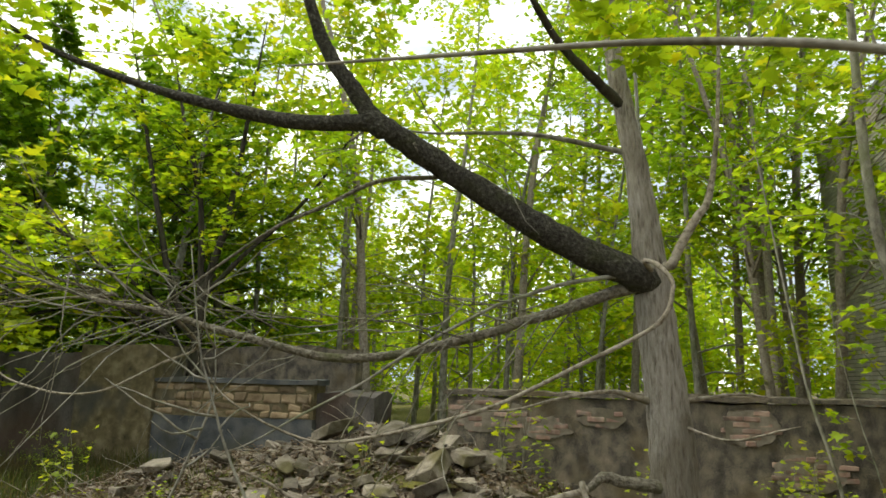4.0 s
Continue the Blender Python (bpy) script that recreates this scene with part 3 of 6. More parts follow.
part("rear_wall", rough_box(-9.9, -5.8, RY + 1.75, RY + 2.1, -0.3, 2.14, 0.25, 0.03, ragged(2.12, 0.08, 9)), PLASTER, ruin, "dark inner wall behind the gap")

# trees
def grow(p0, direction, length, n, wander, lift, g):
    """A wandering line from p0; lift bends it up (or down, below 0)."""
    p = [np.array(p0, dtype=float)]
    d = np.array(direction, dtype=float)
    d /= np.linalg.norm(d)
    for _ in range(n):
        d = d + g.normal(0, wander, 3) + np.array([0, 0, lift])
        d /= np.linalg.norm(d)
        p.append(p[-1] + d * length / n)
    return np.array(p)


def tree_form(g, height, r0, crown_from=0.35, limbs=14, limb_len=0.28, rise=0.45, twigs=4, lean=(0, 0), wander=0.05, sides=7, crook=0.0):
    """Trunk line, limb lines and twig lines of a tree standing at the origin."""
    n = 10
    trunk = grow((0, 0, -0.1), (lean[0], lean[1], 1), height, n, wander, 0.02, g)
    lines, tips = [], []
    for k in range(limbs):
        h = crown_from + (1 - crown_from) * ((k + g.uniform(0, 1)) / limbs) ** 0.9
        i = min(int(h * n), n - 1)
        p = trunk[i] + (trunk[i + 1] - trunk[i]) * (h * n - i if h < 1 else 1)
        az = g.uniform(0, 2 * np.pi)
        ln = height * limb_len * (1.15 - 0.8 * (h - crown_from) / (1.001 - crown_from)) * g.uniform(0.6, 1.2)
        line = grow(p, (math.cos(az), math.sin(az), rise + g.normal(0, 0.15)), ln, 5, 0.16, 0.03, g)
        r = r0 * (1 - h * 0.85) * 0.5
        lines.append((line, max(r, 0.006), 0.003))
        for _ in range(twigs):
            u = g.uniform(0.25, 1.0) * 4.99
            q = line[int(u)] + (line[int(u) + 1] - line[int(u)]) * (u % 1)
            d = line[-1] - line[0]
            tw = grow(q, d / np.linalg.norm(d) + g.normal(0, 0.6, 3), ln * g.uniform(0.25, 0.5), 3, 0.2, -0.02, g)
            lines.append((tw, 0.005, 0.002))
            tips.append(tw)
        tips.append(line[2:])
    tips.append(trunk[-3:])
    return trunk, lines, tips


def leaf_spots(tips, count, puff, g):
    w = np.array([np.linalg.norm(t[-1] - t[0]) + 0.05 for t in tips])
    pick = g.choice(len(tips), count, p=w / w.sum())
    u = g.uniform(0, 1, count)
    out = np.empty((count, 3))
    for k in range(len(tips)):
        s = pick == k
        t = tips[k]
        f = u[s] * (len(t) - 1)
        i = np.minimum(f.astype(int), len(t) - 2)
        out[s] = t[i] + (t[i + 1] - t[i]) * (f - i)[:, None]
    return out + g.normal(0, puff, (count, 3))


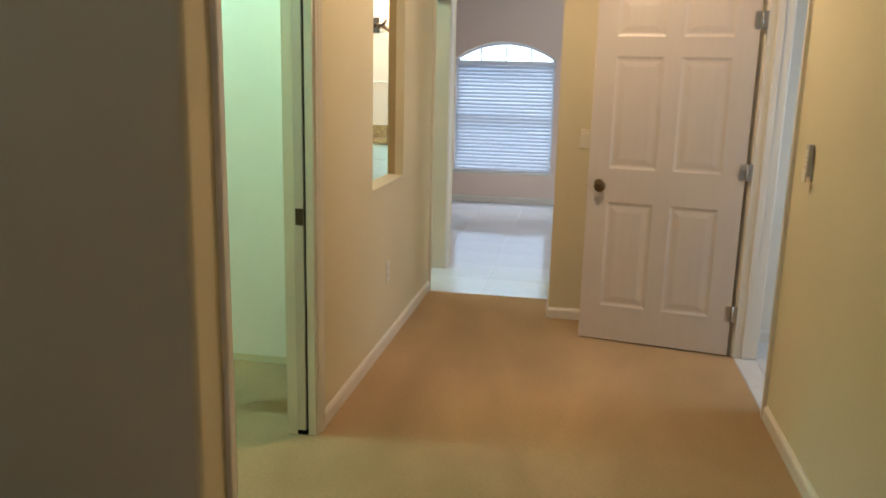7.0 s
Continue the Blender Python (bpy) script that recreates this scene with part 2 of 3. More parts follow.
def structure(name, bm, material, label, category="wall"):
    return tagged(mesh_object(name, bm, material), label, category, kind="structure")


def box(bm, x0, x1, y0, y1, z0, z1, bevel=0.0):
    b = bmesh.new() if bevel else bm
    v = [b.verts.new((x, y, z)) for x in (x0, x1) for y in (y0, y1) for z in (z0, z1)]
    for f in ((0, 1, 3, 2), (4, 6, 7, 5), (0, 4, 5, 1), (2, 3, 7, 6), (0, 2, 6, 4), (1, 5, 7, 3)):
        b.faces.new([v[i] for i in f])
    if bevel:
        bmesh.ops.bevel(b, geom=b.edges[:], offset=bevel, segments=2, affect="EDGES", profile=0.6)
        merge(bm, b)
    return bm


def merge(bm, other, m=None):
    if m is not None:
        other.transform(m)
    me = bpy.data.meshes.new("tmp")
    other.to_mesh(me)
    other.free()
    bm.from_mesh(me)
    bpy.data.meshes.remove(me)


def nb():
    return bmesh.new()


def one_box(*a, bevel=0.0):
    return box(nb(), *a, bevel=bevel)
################
Quote the entries in full. Any image among them is to be omitted from the copy.

The response:
4.0 s
Continue the Blender Python (bpy) script that recreates this scene with part 3 of 6. More parts follow.
part("rear_wall", rough_box(-9.9, -5.8, RY + 1.75, RY + 2.1, -0.3, 2.14, 0.25, 0.03, ragged(2.12, 0.08, 9)), PLASTER, ruin, "dark inner wall behind the gap")

# trees
def grow(p0, direction, length, n, wander, lift, g):
    """A wandering line from p0; lift bends it up (or down, below 0)."""
    p = [np.array(p0, dtype=float)]
    d = np.array(direction, dtype=float)
    d /= np.linalg.norm(d)
    for _ in range(n):
        d = d + g.normal(0, wander, 3) + np.array([0, 0, lift])
        d /= np.linalg.norm(d)
        p.append(p[-1] + d * length / n)
    return np.array(p)


def tree_form(g, height, r0, crown_from=0.35, limbs=14, limb_len=0.28, rise=0.45, twigs=4, lean=(0, 0), wander=0.05, sides=7, crook=0.0):
    """Trunk line, limb lines and twig lines of a tree standing at the origin."""
    n = 10
    trunk = grow((0, 0, -0.1), (lean[0], lean[1], 1), height, n, wander, 0.02, g)
    lines, tips = [], []
    for k in range(limbs):
        h = crown_from + (1 - crown_from) * ((k + g.uniform(0, 1)) / limbs) ** 0.9
        i = min(int(h * n), n - 1)
        p = trunk[i] + (trunk[i + 1] - trunk[i]) * (h * n - i if h < 1 else 1)
        az = g.uniform(0, 2 * np.pi)
        ln = height * limb_len * (1.15 - 0.8 * (h - crown_from) / (1.001 - crown_from)) * g.uniform(0.6, 1.2)
        line = grow(p, (math.cos(az), math.sin(az), rise + g.normal(0, 0.15)), ln, 5, 0.16, 0.03, g)
        r = r0 * (1 - h * 0.85) * 0.5
        lines.append((line, max(r, 0.006), 0.003))
        for _ in range(twigs):
            u = g.uniform(0.25, 1.0) * 4.99
            q = line[int(u)] + (line[int(u) + 1] - line[int(u)]) * (u % 1)
            d = line[-1] - line[0]
            tw = grow(q, d / np.linalg.norm(d) + g.normal(0, 0.6, 3), ln * g.uniform(0.25, 0.5), 3, 0.2, -0.02, g)
            lines.append((tw, 0.005, 0.002))
            tips.append(tw)
        tips.append(line[2:])
    tips.append(trunk[-3:])
    return trunk, lines, tips


def leaf_spots(tips, count, puff, g):
    w = np.array([np.linalg.norm(t[-1] - t[0]) + 0.05 for t in tips])
    pick = g.choice(len(tips), count, p=w / w.sum())
    u = g.uniform(0, 1, count)
    out = np.empty((count, 3))
    for k in range(len(tips)):
        s = pick == k
        t = tips[k]
        f = u[s] * (len(t) - 1)
        i = np.minimum(f.astype(int), len(t) - 2)
        out[s] = t[i] + (t[i + 1] - t[i]) * (f - i)[:, None]
    return out + g.normal(0, puff, (count, 3))


7.0 s
Continue the Blender Python (bpy) script that recreates this scene with part 2 of 3. More parts follow.
def structure(name, bm, material, label, category="wall"):
    return tagged(mesh_object(name, bm, material), label, category, kind="structure")


def box(bm, x0, x1, y0, y1, z0, z1, bevel=0.0):
    b = bmesh.new() if bevel else bm
    v = [b.verts.new((x, y, z)) for x in (x0, x1) for y in (y0, y1) for z in (z0, z1)]
    for f in ((0, 1, 3, 2), (4, 6, 7, 5), (0, 4, 5, 1), (2, 3, 7, 6), (0, 2, 6, 4), (1, 5, 7, 3)):
        b.faces.new([v[i] for i in f])
    if bevel:
        bmesh.ops.bevel(b, geom=b.edges[:], offset=bevel, segments=2, affect="EDGES", profile=0.6)
        merge(bm, b)
    return bm


def merge(bm, other, m=None):
    if m is not None:
        other.transform(m)
    me = bpy.data.meshes.new("tmp")
    other.to_mesh(me)
    other.free()
    bm.from_mesh(me)
    bpy.data.meshes.remove(me)


def nb():
    return bmesh.new()


def one_box(*a, bevel=0.0):
    return box(nb(), *a, bevel=bevel)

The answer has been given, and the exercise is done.